The other woman nodded her reluctant agreement, then came the rest of the way into the small but nicely furnished living room and set the bottle and glasses on the coffee table.

“I need to use your phone.”

“Sure,” Lana Toy said, pouring the drinks as Kelley went to the phone and dialed a number.

It was answered on the first ring, by a man who simply repeated the number.

“This is Yaeko Hataya,” Kelley said softly. “I’m here in Washington.”

“We’ve been worried. Can we come for you?”

“No,” Kelley said sharply. She glanced at Lana Toy, who was watching her. “I’ll call back in… five minutes.”

“Are you safe?”

“For the moment,” Kelley said. “Five minutes.” She hung up. “Now I’ll take that drink,”

she told her friend.

Phil Carrara was one of four men in the small third-floor briefing room listening to Sargent Anders, the director of Technical Services, explain what they had learned from Tokyo. Actually, he thought, they had nothing concrete yet, and the way things were going they might never find Shirley’s killers or their actual motives.

Within three hours of the attack a team of four forensics people from Technical Services had been sent over, along with two of the best covert operations muscle currently in house and not on some field assignment somewhere.

During the thirteen-plus hours it took to get to Japan (they’d gone via commercial carrier to attract less attention) Tokyo Station had all but closed down. The Japanese were extremely sensitive about spies in their midst.

Shirley’s cover had been as a special economic affairs adviser to the ambassador, the actual day-to-day work of which fell naturally to his staff. The Japanese CIA and Federal Police accepted this ruse so long as there was no trouble. With this incident, everyone over there was keeping a low profile, and would continue to do so for at least the next few days.

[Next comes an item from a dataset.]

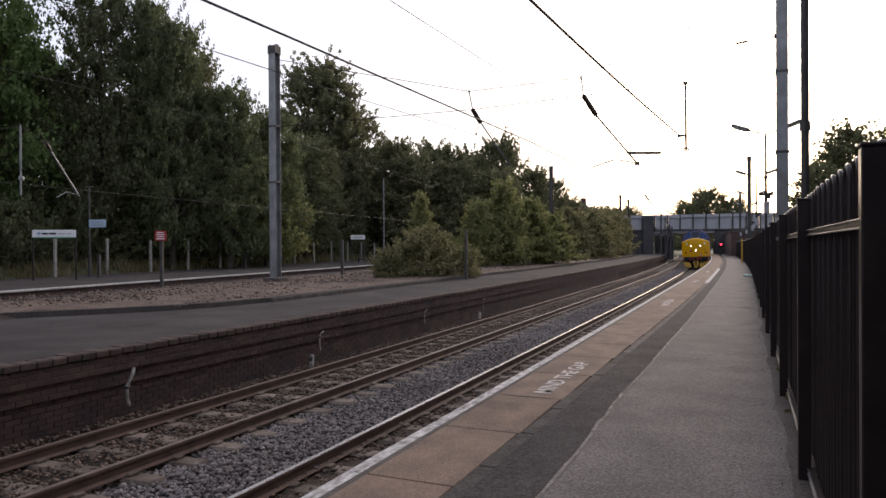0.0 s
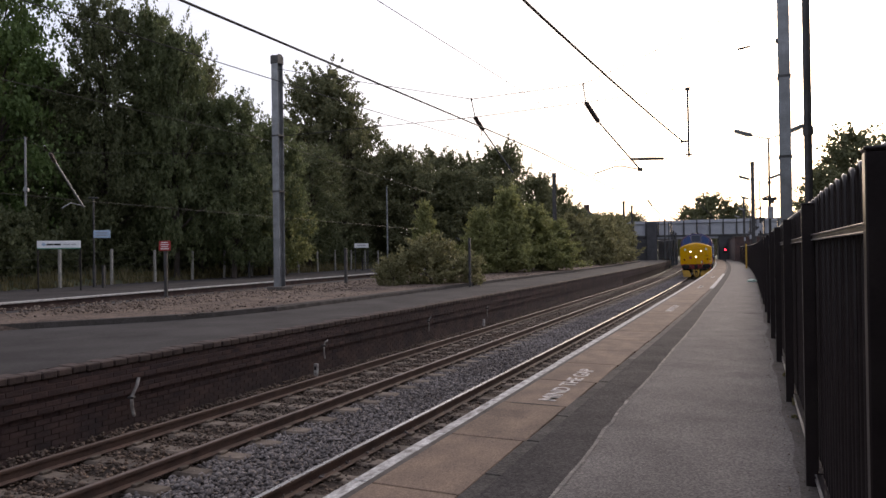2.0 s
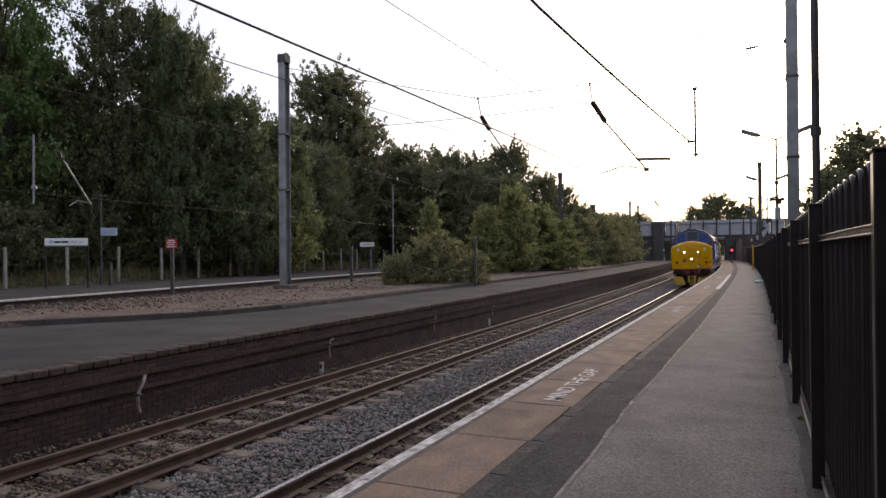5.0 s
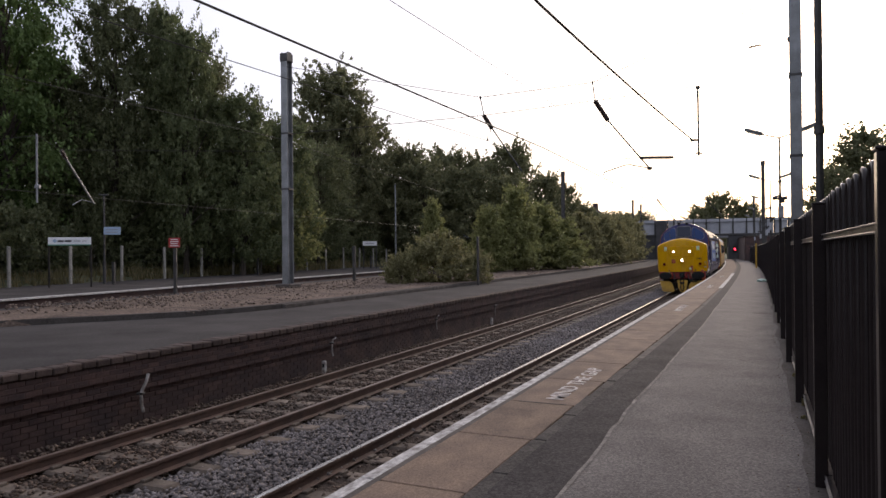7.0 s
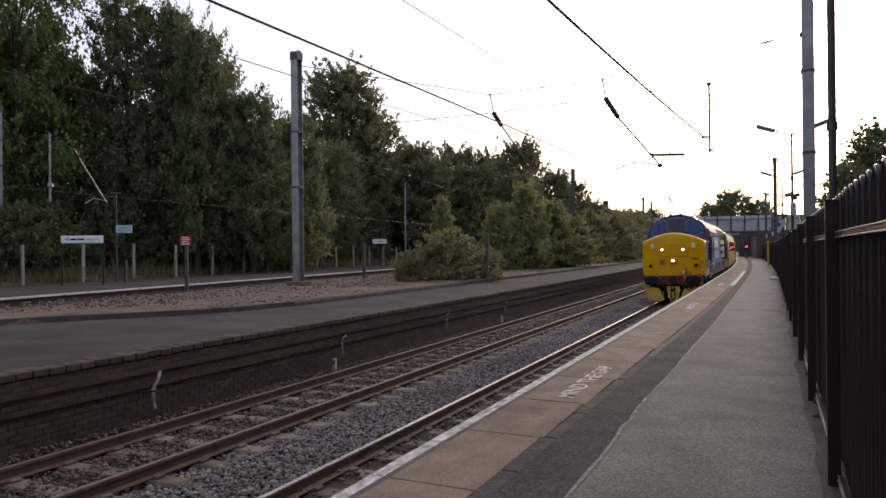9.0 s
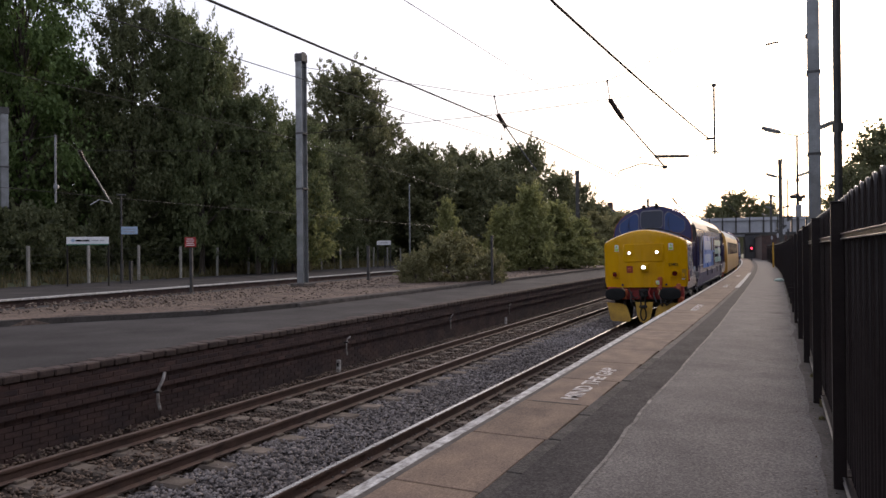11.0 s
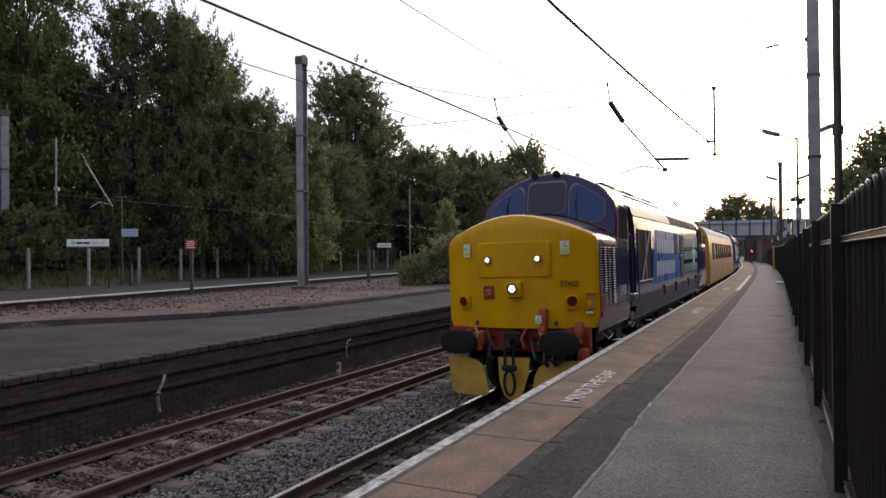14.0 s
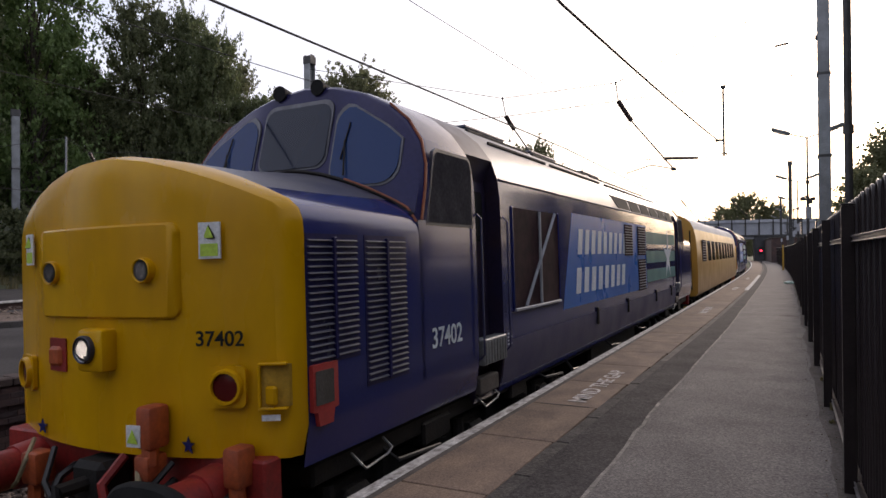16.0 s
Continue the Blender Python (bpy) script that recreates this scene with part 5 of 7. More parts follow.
    side_plate(bm, [(3.82, 1.82), (5.44, 1.82), (5.48, 2.92), (3.82, 2.92)], 0.004, 0.02)
    op = part("engine_grille", bm, MAROON, lo, "dark engine room grille")
    bm = B()
    for a, b in (((4.17, 1.83), (5.30, 2.91)), ((4.70, 1.83), (4.70, 2.91))):
        tube(bm, [(1.356, a[0] - HALF, a[1]), (1.356, b[0] - HALF, b[1])], 0.022, 6)
    part("brace", bm, GREY_PANEL, op, "pale diagonal braces")
    bm = B()
    box(bm, (1.36, 4.62 - HALF, 1.815), (0.05, 1.62, 0.03), 0.005)
    part("ledge", bm, GREY_PANEL, op, "pale lower ledge")
    for y in (3.81, 5.46):
        bm = B()
        box(bm, (1.352, y - HALF, 2.37), (0.02, 0.03, 1.12), 0.004)
        part("jamb", bm, BLUE, op, "dark blue jamb")
    # light blue panel with rows of pale shapes, then vents and teal bands
    bm = B()
    side_plate(bm, [(5.60, 1.68), (11.56, 1.68), (11.56, 2.97), (6.13, 2.97)], 0.003, 0.01)
    pn = part("logo_panel", bm, LIGHTBLUE, lo, "light blue livery panel")
    for z, h, n, w in ((2.58, 0.36, 9, 0.30), (2.03, 0.36, 8, 0.33)):
        for k in range(n):
            y = 6.35 + k * (3.35 / n) - (0.14 if z < 2.3 else 0)
            bm = B()
            side_plate(bm, [(y, z - h / 2), (y + w * 0.72, z - h / 2), (y + w * 0.72 + 0.09, z + h / 2), (y + 0.09, z + h / 2)], 0.007, 0.008)
            part("pale_shape", bm, PALE, pn)
    for ya, yb, za, zb in ((9.47, 10.17, 2.36, 2.93), (10.68, 11.48, 2.36, 2.93), (10.68, 11.44, 1.66, 2.28)):
        bm = B()
        side_plate(bm, [(ya, za), (yb, za), (yb, zb), (ya, zb)], 0.012, 0.02)
        v = part("body_vent", bm, MAROON, lo, "dark louvred body vent")
        for k in range(11):
            bm = B()
            box(bm, (1.362, (ya + yb) / 2 - HALF, za + 0.04 + k * (zb - za - 0.08) / 10), (0.016, yb - ya - 0.06, 0.016))
            part("vent_bar", bm, PALE_BAR, v)
    for z in (2.72, 2.32, 1.92):
        bm = B()
        side_plate(bm, [(11.62, z - 0.13), (15.62, z - 0.13), (15.62, z + 0.13), (11.62, z + 0.13)], 0.004, 0.01)
        part("teal_band", bm, TEAL, lo, "teal green livery band")
    bm = B()
    side_plate(bm, [(14.45 + 0.62 * y, 2.32 + 0.62 * z) for y, z in star(1.0, 0.3)], 0.009, 0.008)
    part("emblem", bm, PALE, lo, "pale star-shaped emblem")
    bm = B()
    for q in (1, -1):
        loft(bm, [[(q * x, y - HALF, z) for x, z in ((1.292, 1.075), (1.310, 1.16), (1.3485, 1.42), (1.348, 1.52))] for y in (y0 + 0.02, y1 - 0.02)], Matrix())
    part("sill", bm, GREYBLUE, lo, "dusty grey lower body sill")
    for y in (7.35, 9.6, 12.6, 14.8):
        bm = B()
        box(bm, (1.36, y - HALF, 1.46), (0.03, 0.07, 0.26), 0.008)
        part("lifting_bracket", bm, GREASE, lo, "small black body bracket")
    # cantrail windows along the roof's shoulder
    for k in range(6):
        y = 9.28 + k * 1.07
        bm = B()
        p0, p1 = (1.322, 3.19), (1.235, 3.43)
        f = [(p0[0] + 0.012, y - HALF, p0[1]), (p0[0] + 0.012, y + 0.92 - HALF, p0[1]), (p1[0] + 0.012, y + 0.92 - HALF, p1[1]), (p1[0] + 0.012, y - (0.42 if k == 0 else 0) - HALF, p1[1])]
        g = [(a - 0.03, b, c - 0.01) for a, b, c in f]
        fv, gv = [bm.verts.new(v) for v in f], [bm.verts.new(v) for v in g]
        bm.faces.new(fv), bm.faces.new(gv[::-1])
        for i in range(4):
            bm.faces.new((fv[i], gv[i], gv[(i + 1) % 4], fv[(i + 1) % 4]))
        part("roof_grille", bm, BLACK, lo, "dark roof shoulder grille")
    for ya, yb in ((3.9, 5.9), (6.1, 8.9), (9.3, 14.4)):
        for q in (1, -1):
            for x, z, w in ((0.80, 3.82, 0.04), (1.06, 3.65, 0.03)):
                bm = B()
                box(bm, (q * x, (ya + yb) / 2 - HALF, z), (w, yb - ya, 0.035), 0.008)
                part("roof_seam", bm, GREASE, lo, "dark raised roof seam")
    for y in (5.2, 7.6, 10.6):
        bm = B()
        box(bm, (0, y - HALF, 4.012), (1.0, 1.3, 0.05), 0.02)
        part("roof_hatch", bm, ROOF_BLUE, lo, "low roof hatch")
    sets = build_bogie(lo, -HALF + 3.2) + build_bogie(lo, HALF - 3.2)
    return lo, sets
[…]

The other three men with Carrara were his Assistant Deputy Director of Operations, Ned Tyllia, the Chief of the Far East Desk, Nicholas Wuori, and the Chief of Operations Covert Action Staff, Don Ziegler.

“The delivery truck has been found abandoned in a parking area near the Ikebukuro train station in northeast Tokyo. About five miles, as the crow flies, north of the Roppongi Prince,” Anders was saying.

It was something new. Carrara sat forward. “Who discovered the truck, Sargent, certainly not one of our people?”

“No, sir, it was Tokyo Police. The call came from a local koban after one of their officers stumbled across the truck. Its license tag had been removed.

A mistake on their part, I’d say. Naturally we monitored the call, as we do all police and military calls, and once the truck had been picked up and brought to the impound yard, one of my people got in for a quick look.”

Anders looked more like a bookkeeper than a cop, which is what he’d been with the New York City Police Department for eleven years before coming to the CIA. He was a precise little man, who sometimes affected a British accent because he thought it made him sound like James Bond. (Ian Fleming had been and still was the most widely read author by CIA employees.)

“Did we get anything?”

“Unknown yet, but there’s the possibility. According to eyewitnesses, the two bad guys wore hard hats and paper air filters. We recovered two used filters and one plastic hard hat from the truck. The items are enroute to our lab in Yokosuka where we should be able to come up with a DNA profile from hair out of the hat and from saliva off the filters. Won’t give us a name or names, but we’ll have something to match if they’re eventually bagged.”